Work instructions:
Take the listing and print it in full, exactly as given.

== Collected data

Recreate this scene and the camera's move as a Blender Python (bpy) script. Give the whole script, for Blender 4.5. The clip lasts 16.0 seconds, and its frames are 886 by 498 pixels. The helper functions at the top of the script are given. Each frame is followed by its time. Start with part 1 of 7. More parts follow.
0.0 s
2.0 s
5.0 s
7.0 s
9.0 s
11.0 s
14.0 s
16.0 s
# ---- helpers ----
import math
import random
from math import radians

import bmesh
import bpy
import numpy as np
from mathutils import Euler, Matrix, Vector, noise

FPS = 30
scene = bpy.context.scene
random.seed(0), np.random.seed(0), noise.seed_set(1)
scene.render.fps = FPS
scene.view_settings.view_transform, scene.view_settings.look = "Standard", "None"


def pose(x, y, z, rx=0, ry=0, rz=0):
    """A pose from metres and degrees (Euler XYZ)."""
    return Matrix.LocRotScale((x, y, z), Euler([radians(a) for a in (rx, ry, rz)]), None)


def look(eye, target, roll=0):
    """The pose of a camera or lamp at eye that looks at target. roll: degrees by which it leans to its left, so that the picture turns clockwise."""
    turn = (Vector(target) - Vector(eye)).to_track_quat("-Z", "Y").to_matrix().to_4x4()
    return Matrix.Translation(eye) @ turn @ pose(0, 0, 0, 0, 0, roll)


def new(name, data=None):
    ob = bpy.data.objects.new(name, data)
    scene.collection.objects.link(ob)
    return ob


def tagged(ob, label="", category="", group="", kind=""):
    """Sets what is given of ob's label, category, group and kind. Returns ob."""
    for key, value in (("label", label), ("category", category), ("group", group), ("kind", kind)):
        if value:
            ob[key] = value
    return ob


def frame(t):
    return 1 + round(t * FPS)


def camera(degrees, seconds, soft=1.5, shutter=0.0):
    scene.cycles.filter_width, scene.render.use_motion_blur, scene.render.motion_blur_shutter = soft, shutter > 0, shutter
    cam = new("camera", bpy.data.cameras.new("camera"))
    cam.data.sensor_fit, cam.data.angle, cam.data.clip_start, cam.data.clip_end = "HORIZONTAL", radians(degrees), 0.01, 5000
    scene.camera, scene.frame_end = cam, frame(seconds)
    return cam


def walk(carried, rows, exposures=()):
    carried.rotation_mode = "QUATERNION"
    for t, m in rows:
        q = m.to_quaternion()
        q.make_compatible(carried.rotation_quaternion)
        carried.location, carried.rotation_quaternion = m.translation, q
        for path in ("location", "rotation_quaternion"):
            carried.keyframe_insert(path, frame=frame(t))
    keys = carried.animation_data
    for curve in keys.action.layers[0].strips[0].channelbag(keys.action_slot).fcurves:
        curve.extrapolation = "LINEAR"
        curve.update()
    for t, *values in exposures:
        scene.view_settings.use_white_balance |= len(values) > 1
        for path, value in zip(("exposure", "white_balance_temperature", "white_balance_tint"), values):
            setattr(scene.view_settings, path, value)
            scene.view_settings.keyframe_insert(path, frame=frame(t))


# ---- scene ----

====

In response:
Recreate this scene and the camera's move as a Blender Python (bpy) script. Give the whole script, for Blender 4.5. The clip lasts 16.0 seconds, and its frames are 886 by 498 pixels. The helper functions at the top of the script are given. Each frame is followed by its time. Start with part 1 of 7. More parts follow.
0.0 s
2.0 s
5.0 s
7.0 s
9.0 s
11.0 s
14.0 s
16.0 s
# ---- helpers ----
import math
import random
from math import radians

import bmesh
import bpy
import numpy as np
from mathutils import Euler, Matrix, Vector, noise

FPS = 30
scene = bpy.context.scene
random.seed(0), np.random.seed(0), noise.seed_set(1)
scene.render.fps = FPS
scene.view_settings.view_transform, scene.view_settings.look = "Standard", "None"


def pose(x, y, z, rx=0, ry=0, rz=0):
    """A pose from metres and degrees (Euler XYZ)."""
    return Matrix.LocRotScale((x, y, z), Euler([radians(a) for a in (rx, ry, rz)]), None)


def look(eye, target, roll=0):
    """The pose of a camera or lamp at eye that looks at target. roll: degrees by which it leans to its left, so that the picture turns clockwise."""
    turn = (Vector(target) - Vector(eye)).to_track_quat("-Z", "Y").to_matrix().to_4x4()
    return Matrix.Translation(eye) @ turn @ pose(0, 0, 0, 0, 0, roll)


def new(name, data=None):
    ob = bpy.data.objects.new(name, data)
    scene.collection.objects.link(ob)
    return ob


def tagged(ob, label="", category="", group="", kind=""):
    """Sets what is given of ob's label, category, group and kind. Returns ob."""
    for key, value in (("label", label), ("category", category), ("group", group), ("kind", kind)):
        if value:
            ob[key] = value
    return ob


def frame(t):
    return 1 + round(t * FPS)


def camera(degrees, seconds, soft=1.5, shutter=0.0):
    scene.cycles.filter_width, scene.render.use_motion_blur, scene.render.motion_blur_shutter = soft, shutter > 0, shutter
    cam = new("camera", bpy.data.cameras.new("camera"))
    cam.data.sensor_fit, cam.data.angle, cam.data.clip_start, cam.data.clip_end = "HORIZONTAL", radians(degrees), 0.01, 5000
    scene.camera, scene.frame_end = cam, frame(seconds)
    return cam


def walk(carried, rows, exposures=()):
    carried.rotation_mode = "QUATERNION"
    for t, m in rows:
        q = m.to_quaternion()
        q.make_compatible(carried.rotation_quaternion)
        carried.location, carried.rotation_quaternion = m.translation, q
        for path in ("location", "rotation_quaternion"):
            carried.keyframe_insert(path, frame=frame(t))
    keys = carried.animation_data
    for curve in keys.action.layers[0].strips[0].channelbag(keys.action_slot).fcurves:
        curve.extrapolation = "LINEAR"
        curve.update()
    for t, *values in exposures:
        scene.view_settings.use_white_balance |= len(values) > 1
        for path, value in zip(("exposure", "white_balance_temperature", "white_balance_tint"), values):
            setattr(scene.view_settings, path, value)
            scene.view_settings.keyframe_insert(path, frame=frame(t))


# ---- scene ----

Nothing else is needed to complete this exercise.